---------- Supplied data
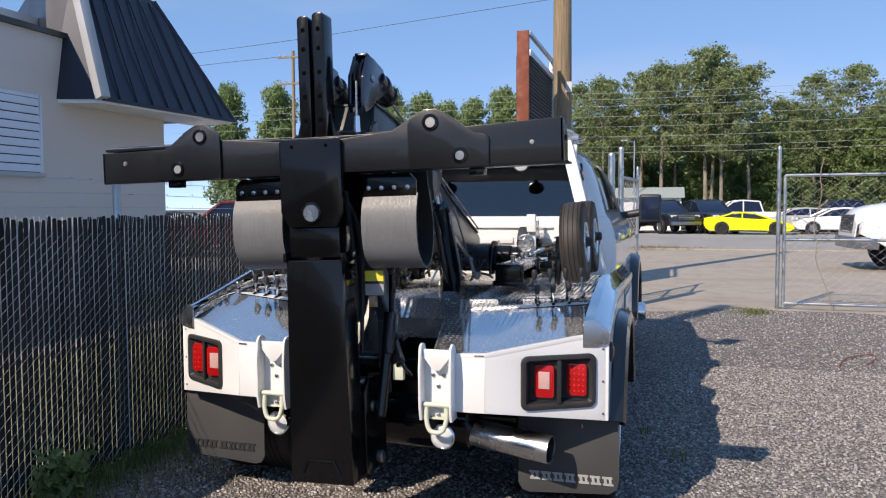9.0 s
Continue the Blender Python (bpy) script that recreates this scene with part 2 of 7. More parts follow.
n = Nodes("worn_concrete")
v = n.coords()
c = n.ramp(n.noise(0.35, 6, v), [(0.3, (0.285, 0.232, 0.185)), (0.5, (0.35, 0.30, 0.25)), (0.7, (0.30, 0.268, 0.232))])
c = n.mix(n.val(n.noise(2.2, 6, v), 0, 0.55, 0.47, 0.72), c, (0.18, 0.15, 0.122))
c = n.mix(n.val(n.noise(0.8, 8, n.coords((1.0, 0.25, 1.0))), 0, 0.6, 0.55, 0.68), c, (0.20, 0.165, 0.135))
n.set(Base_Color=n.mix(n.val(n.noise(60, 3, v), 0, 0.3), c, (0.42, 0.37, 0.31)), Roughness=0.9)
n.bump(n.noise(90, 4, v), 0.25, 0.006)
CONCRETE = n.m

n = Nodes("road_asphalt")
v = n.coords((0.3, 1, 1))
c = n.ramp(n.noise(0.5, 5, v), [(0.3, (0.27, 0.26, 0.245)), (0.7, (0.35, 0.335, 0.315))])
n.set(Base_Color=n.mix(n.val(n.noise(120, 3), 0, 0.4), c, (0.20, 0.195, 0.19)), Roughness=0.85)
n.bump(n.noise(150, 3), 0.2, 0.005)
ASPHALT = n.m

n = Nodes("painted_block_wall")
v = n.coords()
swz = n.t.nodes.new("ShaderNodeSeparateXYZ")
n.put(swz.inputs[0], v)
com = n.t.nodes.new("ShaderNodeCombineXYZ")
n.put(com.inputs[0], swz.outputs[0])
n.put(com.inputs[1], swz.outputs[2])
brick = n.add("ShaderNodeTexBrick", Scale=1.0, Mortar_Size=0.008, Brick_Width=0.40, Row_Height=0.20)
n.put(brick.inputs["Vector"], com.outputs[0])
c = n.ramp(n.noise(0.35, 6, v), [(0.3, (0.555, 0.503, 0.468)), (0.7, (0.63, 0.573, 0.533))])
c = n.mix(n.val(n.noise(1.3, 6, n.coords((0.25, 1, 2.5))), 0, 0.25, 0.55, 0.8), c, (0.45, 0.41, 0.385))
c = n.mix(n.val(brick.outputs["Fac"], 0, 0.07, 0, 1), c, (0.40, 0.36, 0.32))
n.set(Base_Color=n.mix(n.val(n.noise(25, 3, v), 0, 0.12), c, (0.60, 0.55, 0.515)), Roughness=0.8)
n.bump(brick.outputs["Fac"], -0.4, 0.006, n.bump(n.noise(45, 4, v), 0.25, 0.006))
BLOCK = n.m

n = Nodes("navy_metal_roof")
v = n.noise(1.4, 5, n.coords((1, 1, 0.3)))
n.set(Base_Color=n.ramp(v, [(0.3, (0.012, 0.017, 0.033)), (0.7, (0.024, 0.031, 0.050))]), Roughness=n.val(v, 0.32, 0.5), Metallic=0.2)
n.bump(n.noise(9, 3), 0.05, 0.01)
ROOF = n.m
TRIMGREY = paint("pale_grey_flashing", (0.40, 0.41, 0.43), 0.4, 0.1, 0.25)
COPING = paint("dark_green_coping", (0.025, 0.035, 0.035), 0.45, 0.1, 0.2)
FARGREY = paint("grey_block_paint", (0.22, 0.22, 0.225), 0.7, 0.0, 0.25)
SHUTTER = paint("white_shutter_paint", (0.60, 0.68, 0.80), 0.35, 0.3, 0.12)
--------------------
§ **Requirements**: Copy exactly, word for word, the line with "Continue the Blender" through the final line of the listing.

§ **Correct answer**:
Continue the Blender Python (bpy) script that recreates this scene with part 2 of 7. More parts follow.
n = Nodes("worn_concrete")
v = n.coords()
c = n.ramp(n.noise(0.35, 6, v), [(0.3, (0.285, 0.232, 0.185)), (0.5, (0.35, 0.30, 0.25)), (0.7, (0.30, 0.268, 0.232))])
c = n.mix(n.val(n.noise(2.2, 6, v), 0, 0.55, 0.47, 0.72), c, (0.18, 0.15, 0.122))
c = n.mix(n.val(n.noise(0.8, 8, n.coords((1.0, 0.25, 1.0))), 0, 0.6, 0.55, 0.68), c, (0.20, 0.165, 0.135))
n.set(Base_Color=n.mix(n.val(n.noise(60, 3, v), 0, 0.3), c, (0.42, 0.37, 0.31)), Roughness=0.9)
n.bump(n.noise(90, 4, v), 0.25, 0.006)
CONCRETE = n.m

n = Nodes("road_asphalt")
v = n.coords((0.3, 1, 1))
c = n.ramp(n.noise(0.5, 5, v), [(0.3, (0.27, 0.26, 0.245)), (0.7, (0.35, 0.335, 0.315))])
n.set(Base_Color=n.mix(n.val(n.noise(120, 3), 0, 0.4), c, (0.20, 0.195, 0.19)), Roughness=0.85)
n.bump(n.noise(150, 3), 0.2, 0.005)
ASPHALT = n.m

n = Nodes("painted_block_wall")
v = n.coords()
swz = n.t.nodes.new("ShaderNodeSeparateXYZ")
n.put(swz.inputs[0], v)
com = n.t.nodes.new("ShaderNodeCombineXYZ")
n.put(com.inputs[0], swz.outputs[0])
n.put(com.inputs[1], swz.outputs[2])
brick = n.add("ShaderNodeTexBrick", Scale=1.0, Mortar_Size=0.008, Brick_Width=0.40, Row_Height=0.20)
n.put(brick.inputs["Vector"], com.outputs[0])
c = n.ramp(n.noise(0.35, 6, v), [(0.3, (0.555, 0.503, 0.468)), (0.7, (0.63, 0.573, 0.533))])
c = n.mix(n.val(n.noise(1.3, 6, n.coords((0.25, 1, 2.5))), 0, 0.25, 0.55, 0.8), c, (0.45, 0.41, 0.385))
c = n.mix(n.val(brick.outputs["Fac"], 0, 0.07, 0, 1), c, (0.40, 0.36, 0.32))
n.set(Base_Color=n.mix(n.val(n.noise(25, 3, v), 0, 0.12), c, (0.60, 0.55, 0.515)), Roughness=0.8)
n.bump(brick.outputs["Fac"], -0.4, 0.006, n.bump(n.noise(45, 4, v), 0.25, 0.006))
BLOCK = n.m

n = Nodes("navy_metal_roof")
v = n.noise(1.4, 5, n.coords((1, 1, 0.3)))
n.set(Base_Color=n.ramp(v, [(0.3, (0.012, 0.017, 0.033)), (0.7, (0.024, 0.031, 0.050))]), Roughness=n.val(v, 0.32, 0.5), Metallic=0.2)
n.bump(n.noise(9, 3), 0.05, 0.01)
ROOF = n.m
TRIMGREY = paint("pale_grey_flashing", (0.40, 0.41, 0.43), 0.4, 0.1, 0.25)
COPING = paint("dark_green_coping", (0.025, 0.035, 0.035), 0.45, 0.1, 0.2)
FARGREY = paint("grey_block_paint", (0.22, 0.22, 0.225), 0.7, 0.0, 0.25)
SHUTTER = paint("white_shutter_paint", (0.60, 0.68, 0.80), 0.35, 0.3, 0.12)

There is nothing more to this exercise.